--- Data extract ---
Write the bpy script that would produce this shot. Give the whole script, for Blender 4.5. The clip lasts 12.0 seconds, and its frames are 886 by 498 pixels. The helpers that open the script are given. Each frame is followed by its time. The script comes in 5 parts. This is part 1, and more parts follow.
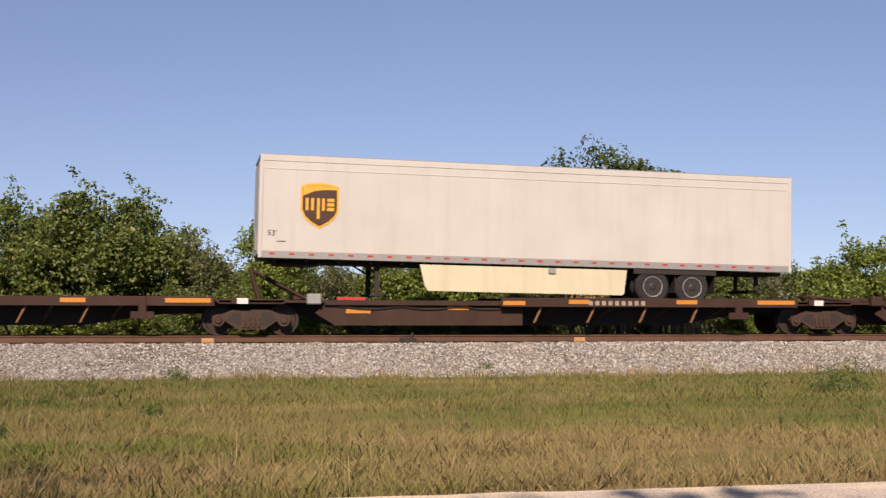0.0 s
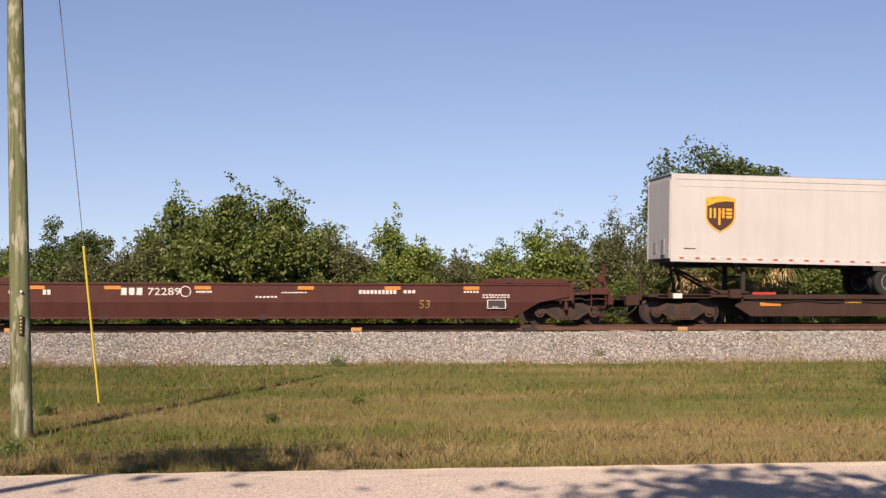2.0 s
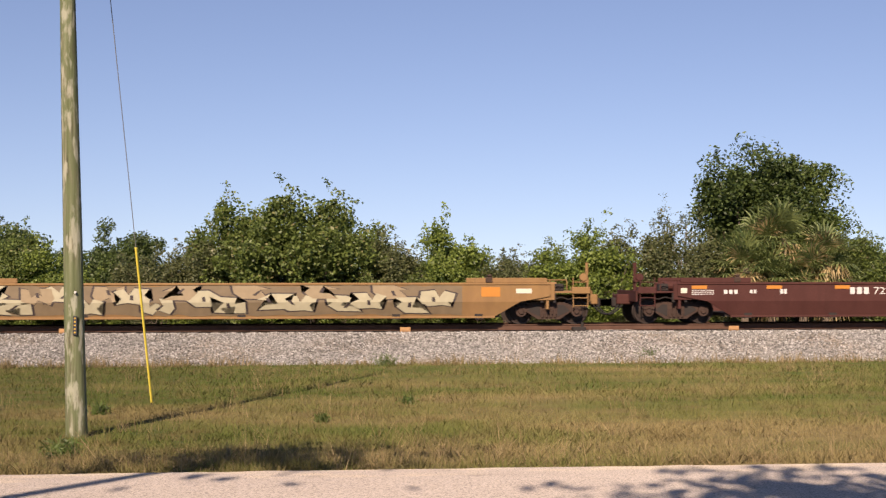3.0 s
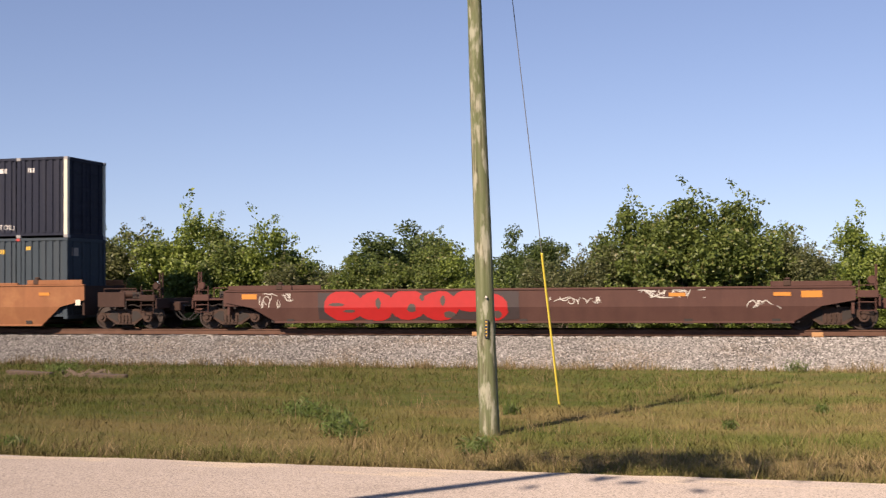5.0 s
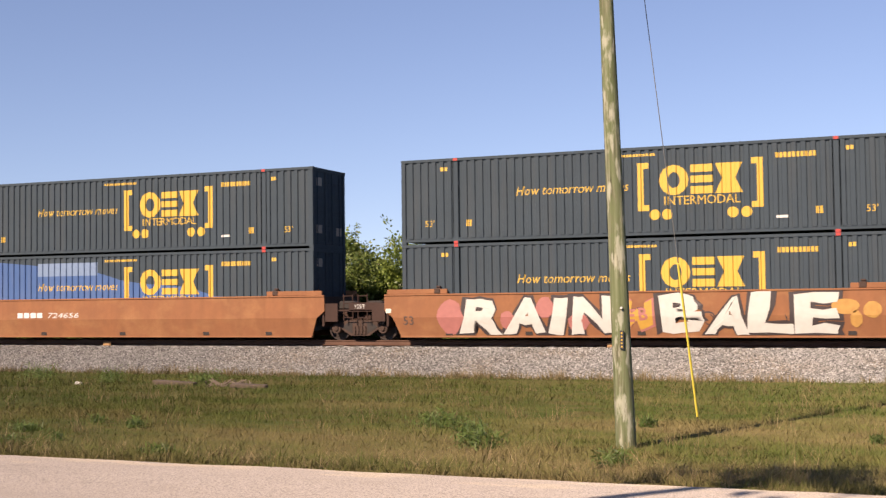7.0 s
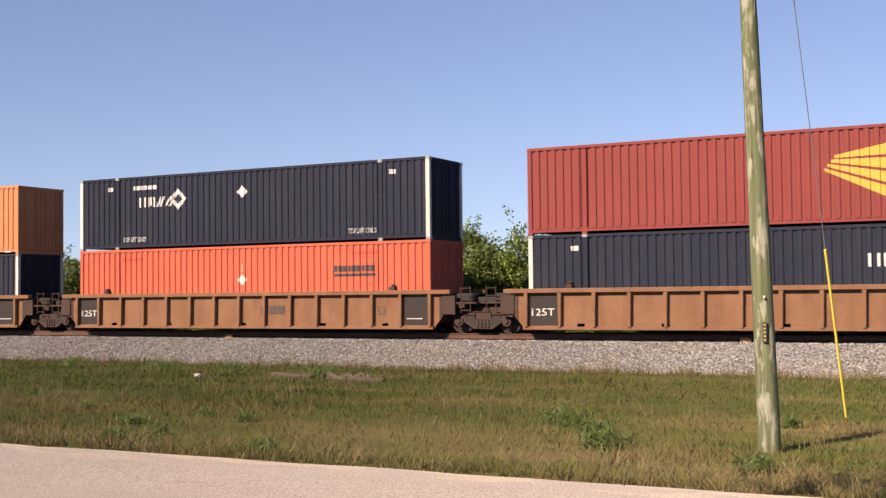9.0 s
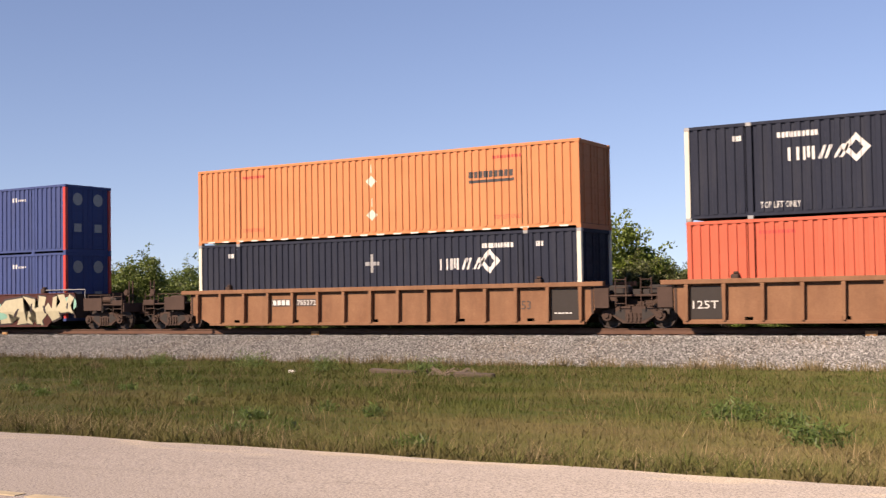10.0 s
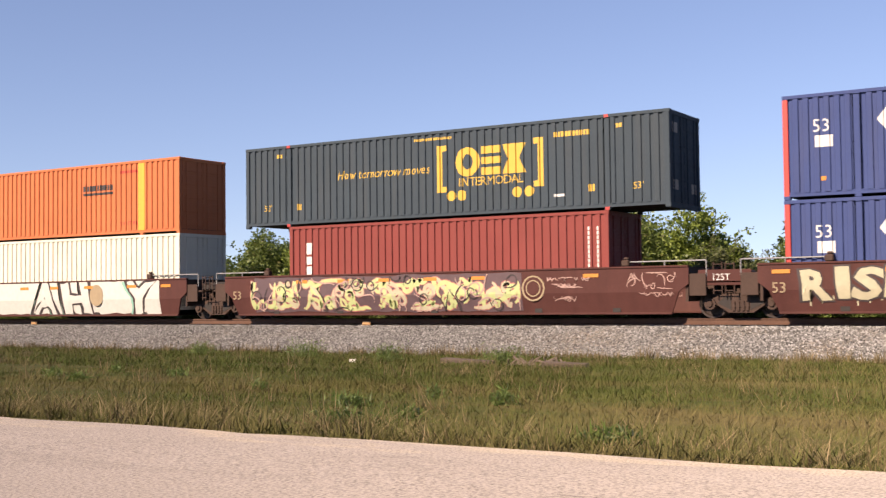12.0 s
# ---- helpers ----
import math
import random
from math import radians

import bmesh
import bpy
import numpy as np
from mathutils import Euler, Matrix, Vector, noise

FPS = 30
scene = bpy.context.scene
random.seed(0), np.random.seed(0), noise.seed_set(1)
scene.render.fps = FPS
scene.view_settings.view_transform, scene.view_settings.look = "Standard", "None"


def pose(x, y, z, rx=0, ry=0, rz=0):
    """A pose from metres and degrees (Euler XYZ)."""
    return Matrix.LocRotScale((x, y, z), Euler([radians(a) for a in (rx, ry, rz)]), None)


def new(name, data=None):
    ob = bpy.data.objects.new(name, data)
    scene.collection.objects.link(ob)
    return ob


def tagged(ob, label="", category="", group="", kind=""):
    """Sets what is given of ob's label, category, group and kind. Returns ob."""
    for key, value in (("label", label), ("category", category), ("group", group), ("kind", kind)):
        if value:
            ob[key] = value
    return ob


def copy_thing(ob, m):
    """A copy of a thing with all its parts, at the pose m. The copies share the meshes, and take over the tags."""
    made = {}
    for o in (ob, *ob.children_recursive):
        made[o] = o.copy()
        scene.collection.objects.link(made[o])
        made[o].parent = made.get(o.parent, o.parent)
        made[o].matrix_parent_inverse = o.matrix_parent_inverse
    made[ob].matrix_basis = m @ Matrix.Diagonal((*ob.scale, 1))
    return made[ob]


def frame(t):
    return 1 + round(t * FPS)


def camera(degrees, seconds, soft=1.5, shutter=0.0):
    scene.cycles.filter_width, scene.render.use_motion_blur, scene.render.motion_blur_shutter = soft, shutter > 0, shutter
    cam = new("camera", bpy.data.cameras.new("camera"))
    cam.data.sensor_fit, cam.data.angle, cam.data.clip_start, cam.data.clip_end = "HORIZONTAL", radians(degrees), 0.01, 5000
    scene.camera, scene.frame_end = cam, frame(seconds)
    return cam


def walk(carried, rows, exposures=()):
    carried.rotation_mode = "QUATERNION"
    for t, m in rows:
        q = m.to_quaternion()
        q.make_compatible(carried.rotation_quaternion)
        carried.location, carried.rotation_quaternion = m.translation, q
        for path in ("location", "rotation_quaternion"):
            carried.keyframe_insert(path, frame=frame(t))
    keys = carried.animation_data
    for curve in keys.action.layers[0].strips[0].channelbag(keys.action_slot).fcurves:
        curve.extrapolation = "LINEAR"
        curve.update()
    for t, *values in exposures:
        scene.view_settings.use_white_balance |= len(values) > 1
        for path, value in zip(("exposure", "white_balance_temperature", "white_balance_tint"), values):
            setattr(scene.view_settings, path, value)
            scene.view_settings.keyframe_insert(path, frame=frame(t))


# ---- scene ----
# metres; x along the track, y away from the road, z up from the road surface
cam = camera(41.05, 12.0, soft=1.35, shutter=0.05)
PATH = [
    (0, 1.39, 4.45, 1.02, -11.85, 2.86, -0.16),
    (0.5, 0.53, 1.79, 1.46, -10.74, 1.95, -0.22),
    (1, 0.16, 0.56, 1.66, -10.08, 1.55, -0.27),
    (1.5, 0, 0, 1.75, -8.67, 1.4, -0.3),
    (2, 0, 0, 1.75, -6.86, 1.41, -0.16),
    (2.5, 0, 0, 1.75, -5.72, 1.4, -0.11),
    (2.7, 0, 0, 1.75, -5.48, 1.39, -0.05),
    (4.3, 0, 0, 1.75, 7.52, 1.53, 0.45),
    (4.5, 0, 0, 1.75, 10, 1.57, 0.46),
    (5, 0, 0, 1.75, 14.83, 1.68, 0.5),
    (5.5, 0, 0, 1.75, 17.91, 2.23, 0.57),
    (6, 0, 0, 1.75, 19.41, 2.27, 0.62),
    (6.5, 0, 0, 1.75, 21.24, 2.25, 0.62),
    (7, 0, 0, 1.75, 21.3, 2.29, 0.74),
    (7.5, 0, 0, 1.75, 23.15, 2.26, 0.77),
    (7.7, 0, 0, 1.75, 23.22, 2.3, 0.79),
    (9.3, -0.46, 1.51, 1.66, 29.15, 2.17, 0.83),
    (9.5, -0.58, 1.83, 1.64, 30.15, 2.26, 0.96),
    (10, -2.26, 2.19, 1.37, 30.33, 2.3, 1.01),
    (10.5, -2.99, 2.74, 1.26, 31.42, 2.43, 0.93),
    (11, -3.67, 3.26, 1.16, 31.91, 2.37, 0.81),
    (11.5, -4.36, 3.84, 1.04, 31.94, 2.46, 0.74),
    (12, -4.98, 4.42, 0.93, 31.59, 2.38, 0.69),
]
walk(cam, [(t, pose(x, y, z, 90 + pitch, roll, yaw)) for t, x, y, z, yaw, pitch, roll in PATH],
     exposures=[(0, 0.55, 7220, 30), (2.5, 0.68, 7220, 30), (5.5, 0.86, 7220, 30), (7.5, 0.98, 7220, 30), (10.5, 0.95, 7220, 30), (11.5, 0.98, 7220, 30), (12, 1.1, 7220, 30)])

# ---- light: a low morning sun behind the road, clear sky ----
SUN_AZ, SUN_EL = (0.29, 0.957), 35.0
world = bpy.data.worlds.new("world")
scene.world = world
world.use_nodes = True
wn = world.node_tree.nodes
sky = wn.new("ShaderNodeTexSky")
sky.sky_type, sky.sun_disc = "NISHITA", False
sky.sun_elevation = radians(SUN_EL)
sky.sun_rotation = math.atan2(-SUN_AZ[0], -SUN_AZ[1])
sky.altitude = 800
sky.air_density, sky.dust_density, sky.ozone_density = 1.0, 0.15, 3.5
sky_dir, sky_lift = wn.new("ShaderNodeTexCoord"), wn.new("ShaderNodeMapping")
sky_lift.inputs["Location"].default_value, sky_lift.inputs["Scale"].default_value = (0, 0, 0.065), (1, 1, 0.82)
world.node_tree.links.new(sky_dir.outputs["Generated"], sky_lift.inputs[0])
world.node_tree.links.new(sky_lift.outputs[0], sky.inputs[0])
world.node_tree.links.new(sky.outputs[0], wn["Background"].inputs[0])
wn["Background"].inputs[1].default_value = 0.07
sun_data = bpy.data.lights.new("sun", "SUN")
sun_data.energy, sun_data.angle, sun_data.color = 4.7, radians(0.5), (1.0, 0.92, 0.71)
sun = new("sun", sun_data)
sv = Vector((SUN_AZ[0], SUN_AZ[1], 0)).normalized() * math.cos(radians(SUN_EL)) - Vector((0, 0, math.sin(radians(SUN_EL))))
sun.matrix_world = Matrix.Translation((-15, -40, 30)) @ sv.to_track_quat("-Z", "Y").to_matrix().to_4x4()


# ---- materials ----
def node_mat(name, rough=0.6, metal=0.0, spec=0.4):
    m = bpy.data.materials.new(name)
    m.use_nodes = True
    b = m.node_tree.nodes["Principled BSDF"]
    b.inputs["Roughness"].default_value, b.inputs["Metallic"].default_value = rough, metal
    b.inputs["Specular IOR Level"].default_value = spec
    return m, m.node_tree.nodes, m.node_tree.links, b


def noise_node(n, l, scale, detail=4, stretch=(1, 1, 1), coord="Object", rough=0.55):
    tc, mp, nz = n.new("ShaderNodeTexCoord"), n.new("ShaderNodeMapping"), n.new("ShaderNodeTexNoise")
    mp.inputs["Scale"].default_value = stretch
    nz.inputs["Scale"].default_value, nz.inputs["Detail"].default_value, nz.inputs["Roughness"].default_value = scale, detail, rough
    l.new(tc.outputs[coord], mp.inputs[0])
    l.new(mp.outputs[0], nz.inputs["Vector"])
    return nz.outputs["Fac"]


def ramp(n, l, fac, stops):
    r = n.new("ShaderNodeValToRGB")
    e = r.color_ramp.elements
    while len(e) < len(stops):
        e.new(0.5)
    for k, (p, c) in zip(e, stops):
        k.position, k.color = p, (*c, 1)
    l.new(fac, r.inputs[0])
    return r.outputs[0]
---
Problem to solve: Take the lines from the start of the material to the line with "ob[key] = value", both included, and transcribe them exactly without the pictures.

Right answer:
Write the bpy script that would produce this shot. Give the whole script, for Blender 4.5. The clip lasts 12.0 seconds, and its frames are 886 by 498 pixels. The helpers that open the script are given. Each frame is followed by its time. The script comes in 5 parts. This is part 1, and more parts follow.
0.0 s
2.0 s
3.0 s
5.0 s
7.0 s
9.0 s
10.0 s
12.0 s
# ---- helpers ----
import math
import random
from math import radians

import bmesh
import bpy
import numpy as np
from mathutils import Euler, Matrix, Vector, noise

FPS = 30
scene = bpy.context.scene
random.seed(0), np.random.seed(0), noise.seed_set(1)
scene.render.fps = FPS
scene.view_settings.view_transform, scene.view_settings.look = "Standard", "None"


def pose(x, y, z, rx=0, ry=0, rz=0):
    """A pose from metres and degrees (Euler XYZ)."""
    return Matrix.LocRotScale((x, y, z), Euler([radians(a) for a in (rx, ry, rz)]), None)


def new(name, data=None):
    ob = bpy.data.objects.new(name, data)
    scene.collection.objects.link(ob)
    return ob


def tagged(ob, label="", category="", group="", kind=""):
    """Sets what is given of ob's label, category, group and kind. Returns ob."""
    for key, value in (("label", label), ("category", category), ("group", group), ("kind", kind)):
        if value:
            ob[key] = value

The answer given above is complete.